Task goal. Scan the listing below for the word "random" and state how many lines hold it. Write nothing but the number.

Collected data.
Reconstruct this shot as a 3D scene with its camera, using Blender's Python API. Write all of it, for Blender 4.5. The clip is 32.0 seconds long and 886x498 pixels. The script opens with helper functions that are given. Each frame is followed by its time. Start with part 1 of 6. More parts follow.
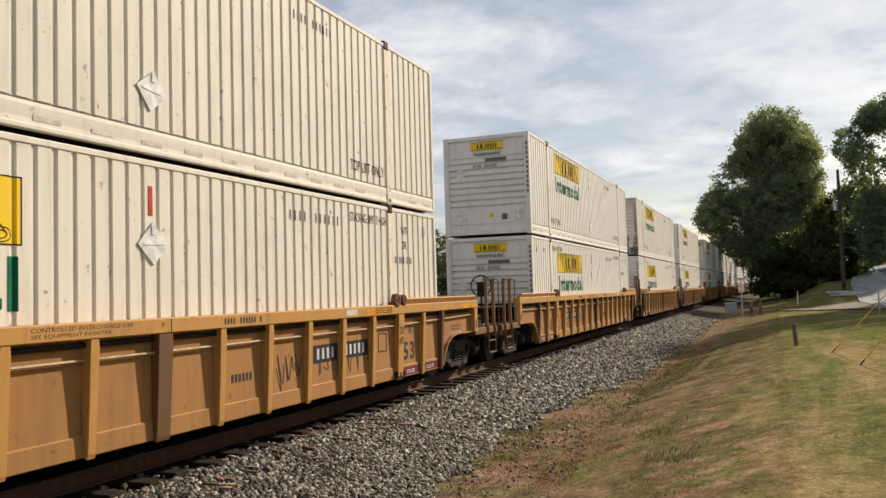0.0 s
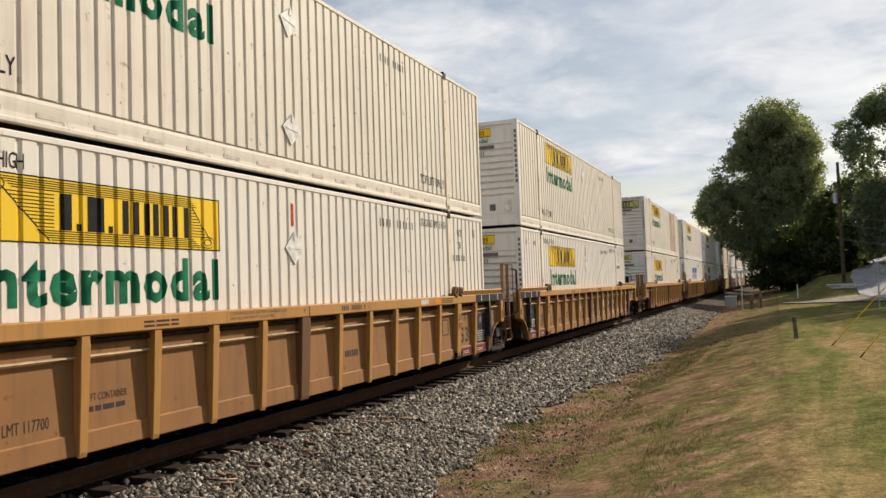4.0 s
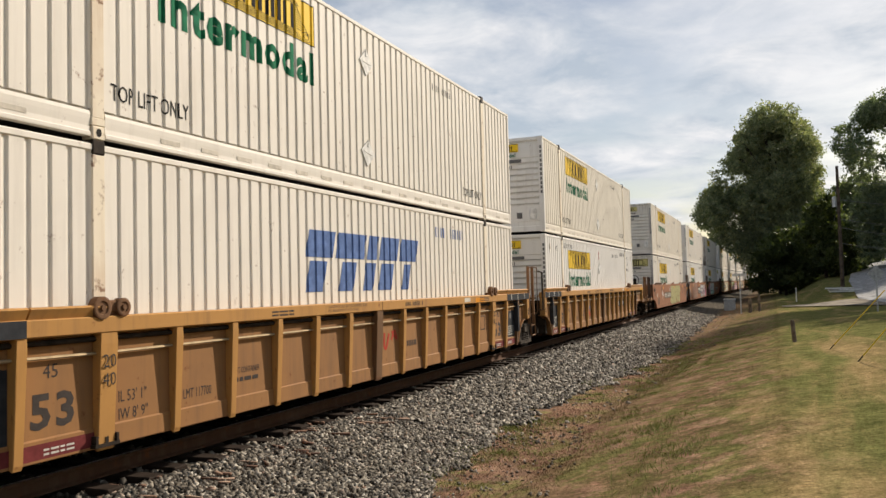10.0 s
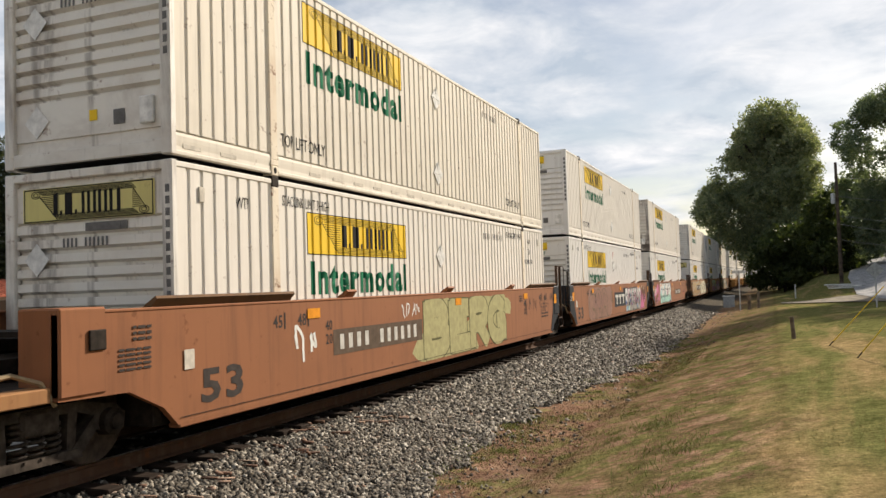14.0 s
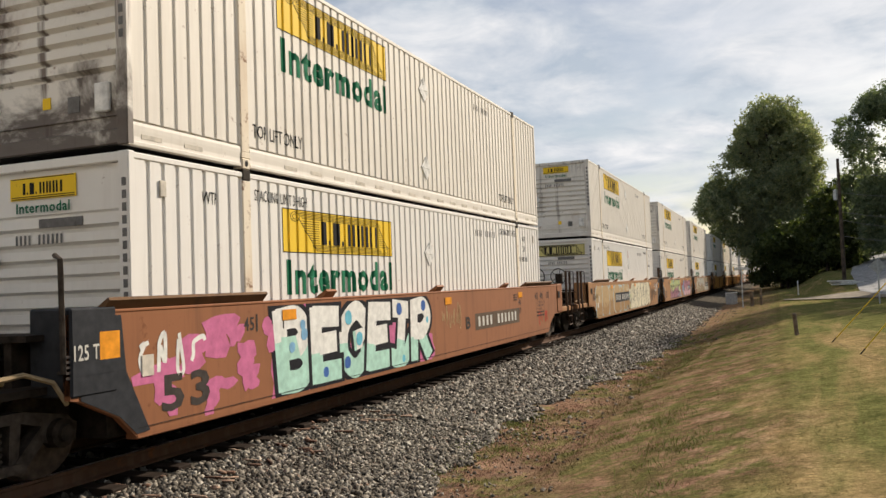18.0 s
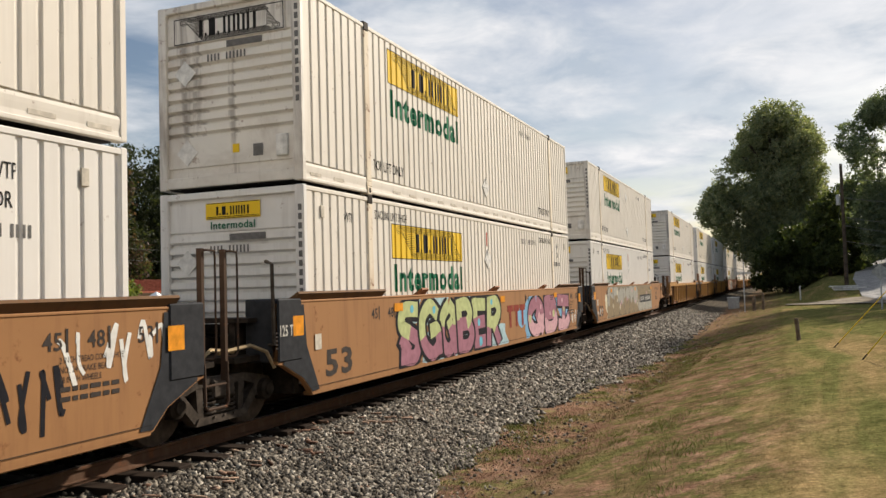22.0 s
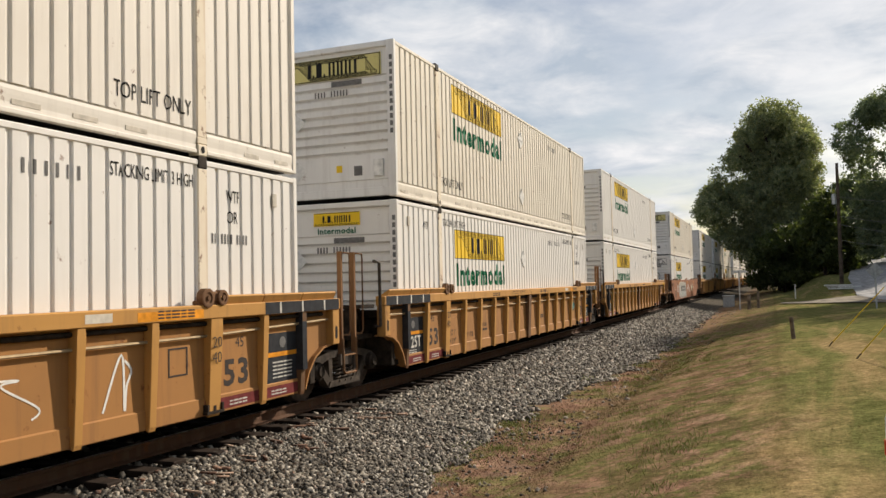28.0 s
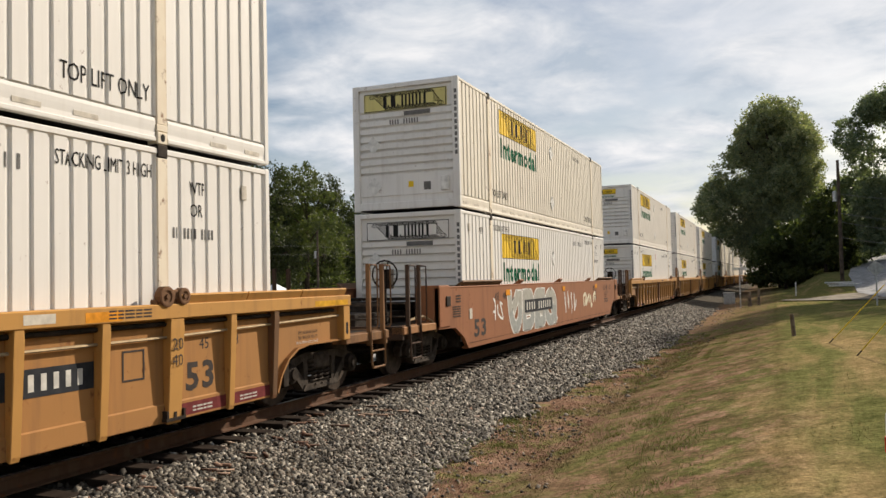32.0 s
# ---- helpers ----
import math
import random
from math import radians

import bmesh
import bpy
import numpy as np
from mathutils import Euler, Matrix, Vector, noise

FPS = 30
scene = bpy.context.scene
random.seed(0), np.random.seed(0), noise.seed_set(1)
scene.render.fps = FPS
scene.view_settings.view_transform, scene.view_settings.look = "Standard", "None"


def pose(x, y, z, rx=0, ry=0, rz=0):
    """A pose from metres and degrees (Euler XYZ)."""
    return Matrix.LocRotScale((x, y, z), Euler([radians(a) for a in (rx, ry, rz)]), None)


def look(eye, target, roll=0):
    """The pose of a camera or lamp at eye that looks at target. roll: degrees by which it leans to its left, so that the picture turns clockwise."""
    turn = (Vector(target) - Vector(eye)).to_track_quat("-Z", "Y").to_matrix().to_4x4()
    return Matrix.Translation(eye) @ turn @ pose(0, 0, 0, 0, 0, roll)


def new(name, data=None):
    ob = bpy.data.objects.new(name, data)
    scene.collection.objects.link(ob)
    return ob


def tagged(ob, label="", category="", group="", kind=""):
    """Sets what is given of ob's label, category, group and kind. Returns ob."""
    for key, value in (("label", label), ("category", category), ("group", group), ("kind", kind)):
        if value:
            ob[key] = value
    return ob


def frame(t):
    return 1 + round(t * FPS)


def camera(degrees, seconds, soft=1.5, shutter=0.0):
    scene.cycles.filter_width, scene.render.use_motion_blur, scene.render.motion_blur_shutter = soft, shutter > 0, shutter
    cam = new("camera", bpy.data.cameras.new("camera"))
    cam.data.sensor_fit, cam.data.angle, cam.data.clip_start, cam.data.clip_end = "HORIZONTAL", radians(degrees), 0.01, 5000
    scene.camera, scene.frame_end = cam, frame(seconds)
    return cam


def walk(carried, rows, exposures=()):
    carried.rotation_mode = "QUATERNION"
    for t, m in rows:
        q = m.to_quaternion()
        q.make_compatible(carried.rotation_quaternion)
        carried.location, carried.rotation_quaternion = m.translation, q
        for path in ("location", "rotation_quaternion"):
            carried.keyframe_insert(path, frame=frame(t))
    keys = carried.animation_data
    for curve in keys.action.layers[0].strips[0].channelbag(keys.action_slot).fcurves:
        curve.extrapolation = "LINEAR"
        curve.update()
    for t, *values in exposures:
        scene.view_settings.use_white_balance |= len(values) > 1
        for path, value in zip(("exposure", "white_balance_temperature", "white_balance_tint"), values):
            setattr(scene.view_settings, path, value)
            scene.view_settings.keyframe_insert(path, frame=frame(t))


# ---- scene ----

# ---- camera: a hand-held phone beside the line; z = 0 is the top of the rail ----
EYE = Vector((0.0, 0.0, 1.75))
FOV = 56.68


def aim(yaw, pitch, roll):
    a, b = radians(yaw), radians(pitch)
    way = Vector((-math.sin(a) * math.cos(b), math.cos(a) * math.cos(b), math.sin(b)))
    return look(EYE, EYE + way * 10, roll)


VIEW = [
    (0, 21.94, 3.05, -1.66), (0.5, 21.94, 3.01, -1.62), (1, 21.85, 2.98, -1.84), (1.5, 21.79, 2.93, -1.81), (2, 21.75, 2.92, -1.91),
    (2.5, 21.79, 2.83, -2.00), (3, 21.85, 2.81, -2.00), (3.5, 21.90, 2.75, -1.98), (5.5, 22.06, 2.48, -1.71), (6, 22.07, 2.46, -1.64),
    (6.5, 22.11, 2.49, -1.59), (7, 22.10, 2.55, -1.70), (7.5, 22.11, 2.59, -1.69), (8, 22.10, 2.68, -1.74), (8.5, 21.99, 2.76, -1.76),
    (9, 21.88, 2.82, -1.72), (9.5, 21.88, 2.76, -1.57), (10, 21.88, 2.73, -1.52), (10.5, 21.85, 2.71, -1.53), (11, 21.82, 2.65, -1.49),
    (11.5, 21.72, 2.60, -1.60), (12, 21.74, 2.62, -1.94), (12.5, 21.81, 2.58, -1.88), (13, 21.80, 2.68, -1.94), (13.5, 21.82, 2.75, -1.95),
    (14, 21.82, 2.62, -1.81), (14.5, 21.80, 2.56, -1.94), (16.5, 22.08, 2.47, -1.80), (17, 22.08, 2.56, -1.81), (17.5, 22.02, 2.64, -2.00),
    (18, 21.97, 2.51, -2.10), (18.5, 21.96, 2.39, -2.14), (19, 21.94, 2.37, -1.97), (19.5, 21.94, 2.44, -1.81), (20, 21.97, 2.56, -1.77),
    (20.5, 22.10, 2.59, -1.60), (21, 22.16, 2.65, -1.60), (21.5, 22.22, 2.68, -1.58), (22, 22.11, 2.67, -1.66), (22.5, 21.99, 2.62, -1.71),
    (23, 21.92, 2.60, -1.65), (23.5, 21.93, 2.67, -1.69), (24, 21.89, 2.70, -1.68), (24.5, 21.89, 2.69, -1.56), (25, 21.88, 2.68, -1.43),
    (25.5, 21.87, 2.73, -1.47), (27.5, 21.86, 2.55, -1.31), (28, 21.85, 2.42, -1.30), (28.5, 21.91, 2.36, -1.22), (29, 21.98, 2.37, -1.36),
    (29.5, 21.91, 2.36, -1.22), (30, 21.86, 2.40, -1.14), (30.5, 21.84, 2.35, -1.11), (31, 21.85, 2.29, -1.08), (31.5, 21.90, 2.23, -1.22),
    (32, 21.89, 2.22, -1.29),
]
cam = camera(FOV, 32.0, soft=1.5)
walk(cam, [(t, aim(a, b, c)) for t, a, b, c in VIEW], exposures=[(0.0, 0.42), (1.2, 0.43), (2.5, 0.38), (6.0, 0.43), (7.4, 0.50), (8.2, 0.48), (9.0, 0.40), (11.0, 0.41), (12.8, 0.42), (14.0, 0.54), (15.0, 0.48), (17.0, 0.40), (19.2, 0.41), (20.0, 0.56), (20.7, 0.42), (24.0, 0.42), (28.0, 0.39), (29.0, 0.43), (30.2, 0.39), (32.0, 0.40)])

# ---- light ----
SUN_EL, SUN_AZ = 29.0, 65.0      # degrees up, and from the track's side (+x) towards its far end (+y)
sun_way = Vector((math.cos(radians(SUN_AZ)) * math.cos(radians(SUN_EL)),
                  math.sin(radians(SUN_AZ)) * math.cos(radians(SUN_EL)), math.sin(radians(SUN_EL))))
sun = new("sun", bpy.data.lights.new("sun", "SUN"))
sun.data.energy, sun.data.angle, sun.data.color = 5.0, radians(1.0), (1.0, 0.885, 0.74)
sun.matrix_world = look(sun_way * 100, (0, 0, 0))

world = bpy.data.worlds.new("sky")
scene.world = world
world.use_nodes = True
wn, wl = world.node_tree.nodes, world.node_tree.links
wn.clear()


def wnode(kind, **values):
    n = wn.new(kind)
    for k, v in values.items():
        n.inputs[k].default_value = v
    return n


sky = wn.new("ShaderNodeTexSky")
sky.sky_type, sky.sun_disc = "NISHITA", False
sky.sun_elevation, sky.sun_rotation = radians(SUN_EL), radians(90 - SUN_AZ)
sky.air_density, sky.dust_density, sky.ozone_density = 1.0, 1.5, 1.0
# clouds: two layers of noise on a plane far overhead
co = wn.new("ShaderNodeTexCoord")
sep = wn.new("ShaderNodeSeparateXYZ")
wl.new(co.outputs["Generated"], sep.inputs[0])
up = wn.new("ShaderNodeMath"); up.operation = "ADD"; up.inputs[1].default_value = 0.16
wl.new(sep.outputs["Z"], up.inputs[0])
mx = wn.new("ShaderNodeMath"); mx.operation = "MAXIMUM"; mx.inputs[1].default_value = 0.03
wl.new(up.outputs[0], mx.inputs[0])
dx = wn.new("ShaderNodeMath"); dx.operation = "DIVIDE"
dy = wn.new("ShaderNodeMath"); dy.operation = "DIVIDE"
wl.new(sep.outputs["X"], dx.inputs[0]); wl.new(mx.outputs[0], dx.inputs[1])
wl.new(sep.outputs["Y"], dy.inputs[0]); wl.new(mx.outputs[0], dy.inputs[1])
plane = wn.new("ShaderNodeCombineXYZ")
wl.new(dx.outputs[0], plane.inputs[0]); wl.new(dy.outputs[0], plane.inputs[1])
big = wnode("ShaderNodeTexNoise", Scale=1.25, Detail=8.0, Roughness=0.55, Distortion=0.3)
small = wnode("ShaderNodeTexNoise", Scale=3.1, Detail=9.0, Roughness=0.60, Distortion=0.35)
wl.new(plane.outputs[0], big.inputs["Vector"]); wl.new(plane.outputs[0], small.inputs["Vector"])
cover = wn.new("ShaderNodeValToRGB")
cover.color_ramp.elements[0].position, cover.color_ramp.elements[1].position = 0.40, 0.58
wl.new(big.outputs["Fac"], cover.inputs[0])
tone = wn.new("ShaderNodeValToRGB")
tone.color_ramp.elements[0].position, tone.color_ramp.elements[1].position = 0.36, 0.66
tone.color_ramp.elements[0].color = (6.0, 6.8, 7.8, 1)
tone.color_ramp.elements[1].color = (10.8, 10.7, 10.8, 1)
wl.new(small.outputs["Fac"], tone.inputs[0])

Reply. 2